Pan Helin, a member of an expert committee under China's Ministry of Industry and Information Technology, noted that Seedance's unexpected performance can be partially attributed to ByteDance's vast content ecosystem, with access to extensive data on visual styles and user preferences.

A one-person creative shop with the right Seedance 2.0 workflow can now produce multi-shot, audio-synced, cinematically consistent video in minutes — content that would have required a full production team 18 months ago. The gap between "AI video" and "professional video" has not fully closed. But Seedance 2.0 narrowed it further than any previous model.

Conclusion

Seedance 2.0 represents the clearest example to date of what happens when a diffusion model is engineered with a director's workflow in mind rather than a researcher's. The Dual-Branch Diffusion Transformer generates video and audio together in a single pass.
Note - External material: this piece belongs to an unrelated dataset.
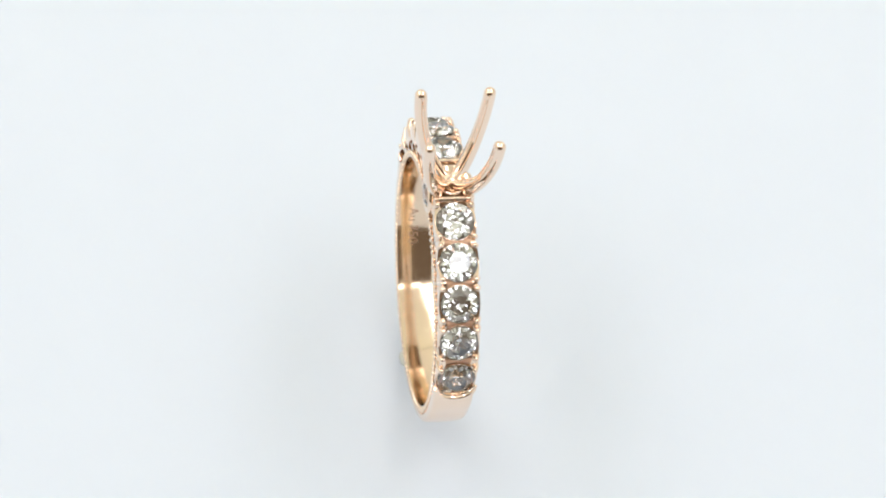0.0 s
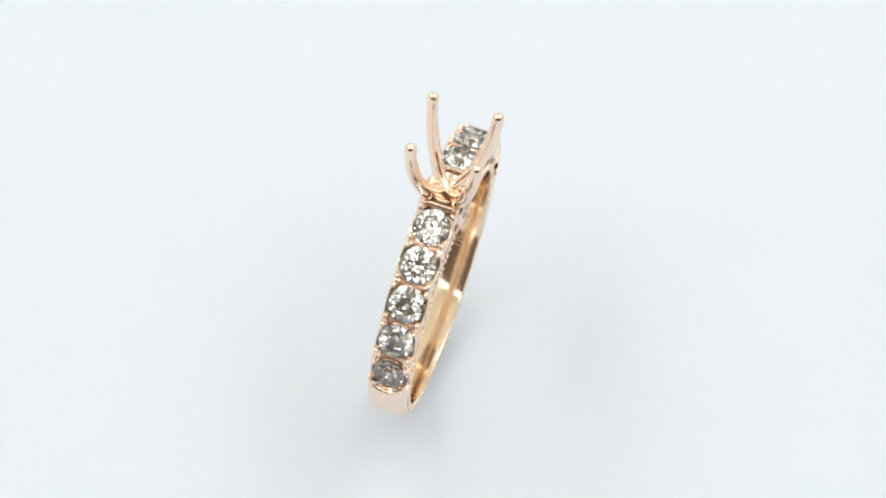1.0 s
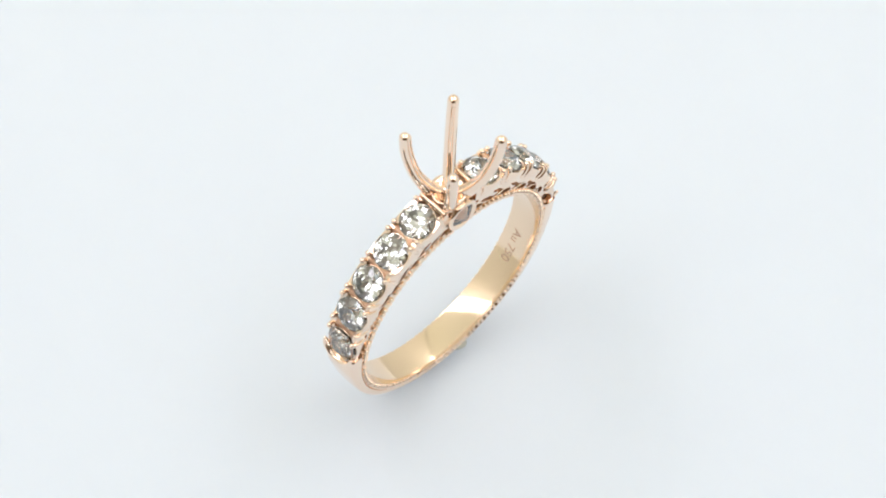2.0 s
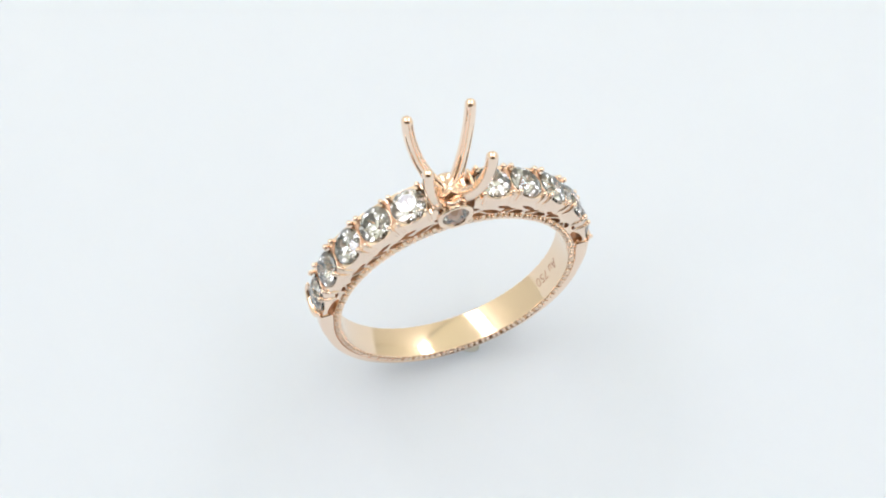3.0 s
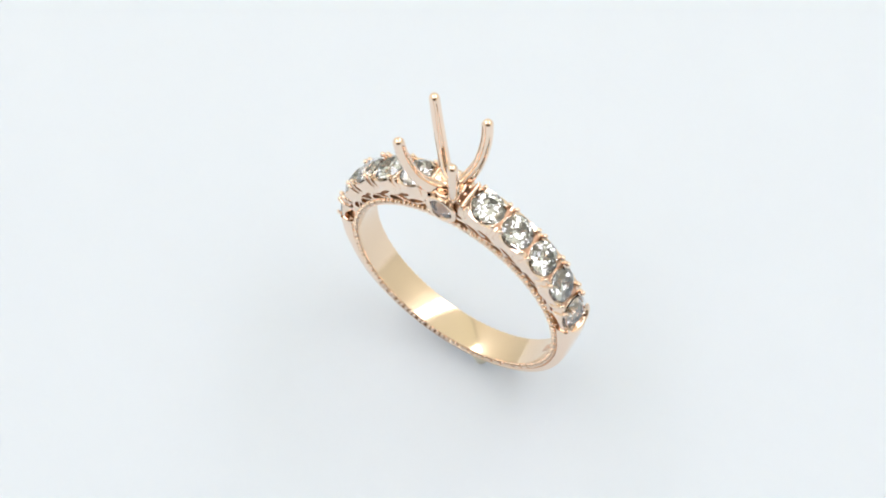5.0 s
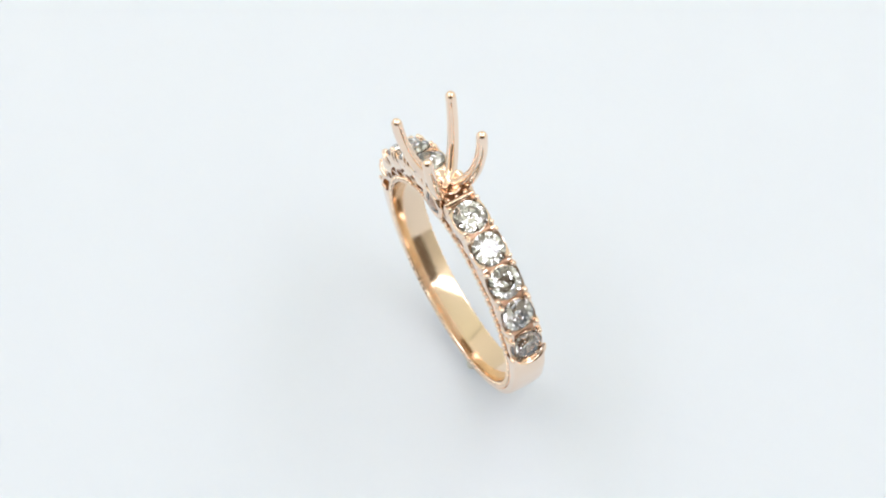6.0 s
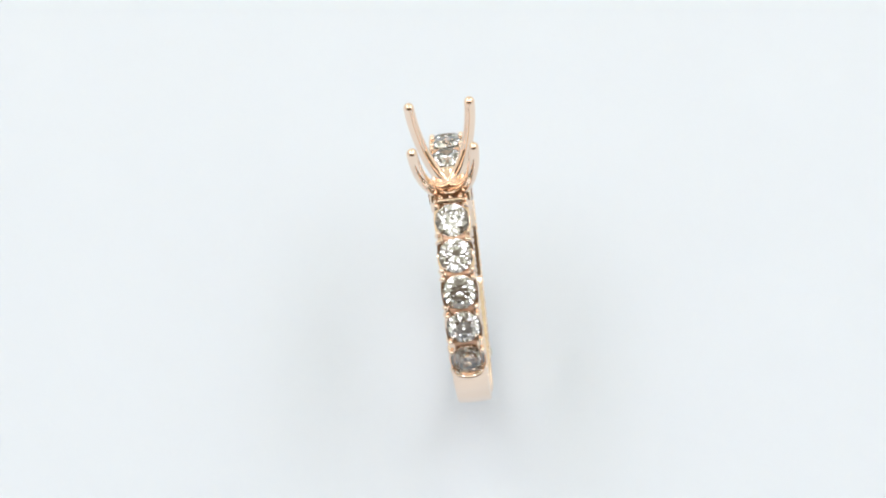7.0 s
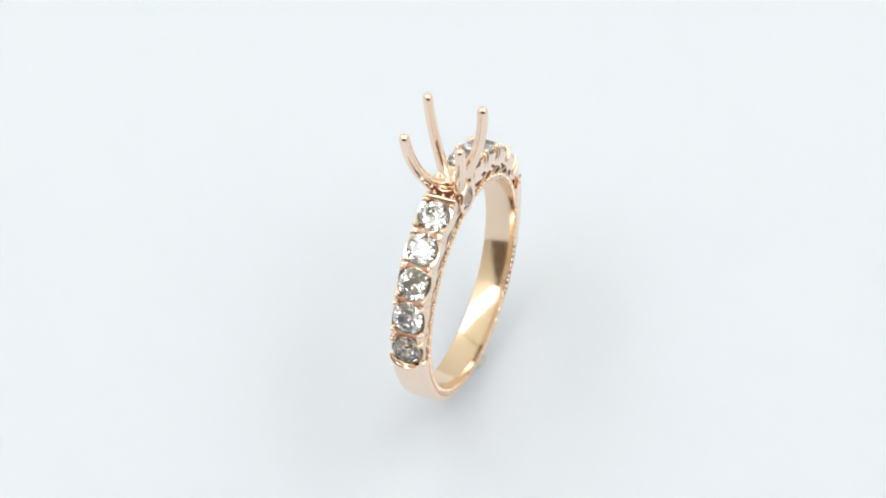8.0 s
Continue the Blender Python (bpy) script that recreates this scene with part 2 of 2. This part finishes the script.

The Universal Reference System replaces guessing with directing. The physics priors produce motion that behaves like the real world rather than a statistical approximation of it. The video-specific RLHF stack ensures these improvements hold up across the multidimensional requirements of professional-quality video.

The result is a model that has moved AI video generation from an experimental curiosity to a genuinely useful creative tool — arriving faster than Hollywood was prepared for, and faster than the guardrails that were supposed to come with it.

Whether you are a solo creator exploring AI video for the first time or a developer building generation into a production pipeline, understanding what makes Seedance architecturally different from its predecessors is the foundation for using it well. The shift from diffusion to directed motion is not just a marketing phrase. It describes a real change in how these systems work — and what they can now do.